AIM OF THE TASK: An exact copy of all the data is required, with pictures left out.

GIVEN INFORMATION:
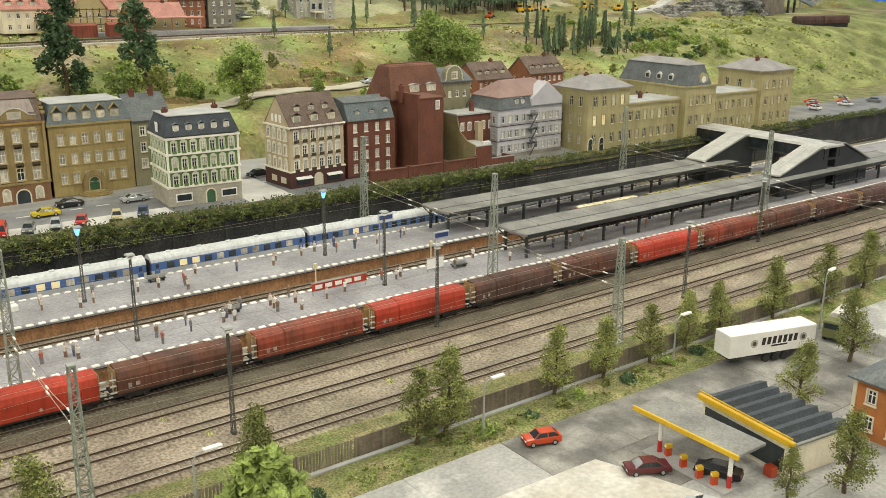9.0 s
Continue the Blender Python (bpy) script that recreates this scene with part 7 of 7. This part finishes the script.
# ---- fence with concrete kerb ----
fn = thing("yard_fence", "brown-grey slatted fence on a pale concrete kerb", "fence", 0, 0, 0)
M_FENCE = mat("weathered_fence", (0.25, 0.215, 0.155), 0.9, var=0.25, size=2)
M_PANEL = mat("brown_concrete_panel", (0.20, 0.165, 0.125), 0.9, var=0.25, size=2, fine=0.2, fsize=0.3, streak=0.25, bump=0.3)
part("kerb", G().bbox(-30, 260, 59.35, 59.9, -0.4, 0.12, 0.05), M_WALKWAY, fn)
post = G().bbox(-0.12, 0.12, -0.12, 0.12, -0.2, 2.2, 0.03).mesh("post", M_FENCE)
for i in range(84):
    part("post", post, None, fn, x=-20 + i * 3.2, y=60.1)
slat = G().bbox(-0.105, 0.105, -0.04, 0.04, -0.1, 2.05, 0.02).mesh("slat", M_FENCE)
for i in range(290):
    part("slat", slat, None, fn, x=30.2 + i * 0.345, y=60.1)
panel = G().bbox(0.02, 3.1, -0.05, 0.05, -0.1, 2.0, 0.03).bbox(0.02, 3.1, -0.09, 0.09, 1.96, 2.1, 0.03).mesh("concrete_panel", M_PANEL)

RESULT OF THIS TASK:
9.0 s
Continue the Blender Python (bpy) script that recreates this scene with part 7 of 7. This part finishes the script.
# ---- fence with concrete kerb ----
fn = thing("yard_fence", "brown-grey slatted fence on a pale concrete kerb", "fence", 0, 0, 0)
M_FENCE = mat("weathered_fence", (0.25, 0.215, 0.155), 0.9, var=0.25, size=2)
M_PANEL = mat("brown_concrete_panel", (0.20, 0.165, 0.125), 0.9, var=0.25, size=2, fine=0.2, fsize=0.3, streak=0.25, bump=0.3)
part("kerb", G().bbox(-30, 260, 59.35, 59.9, -0.4, 0.12, 0.05), M_WALKWAY, fn)
post = G().bbox(-0.12, 0.12, -0.12, 0.12, -0.2, 2.2, 0.03).mesh("post", M_FENCE)
for i in range(84):
    part("post", post, None, fn, x=-20 + i * 3.2, y=60.1)
slat = G().bbox(-0.105, 0.105, -0.04, 0.04, -0.1, 2.05, 0.02).mesh("slat", M_FENCE)
for i in range(290):
    part("slat", slat, None, fn, x=30.2 + i * 0.345, y=60.1)
panel = G().bbox(0.02, 3.1, -0.05, 0.05, -0.1, 2.0, 0.03).bbox(0.02, 3.1, -0.09, 0.09, 1.96, 2.1, 0.03).mesh("concrete_panel", M_PANEL)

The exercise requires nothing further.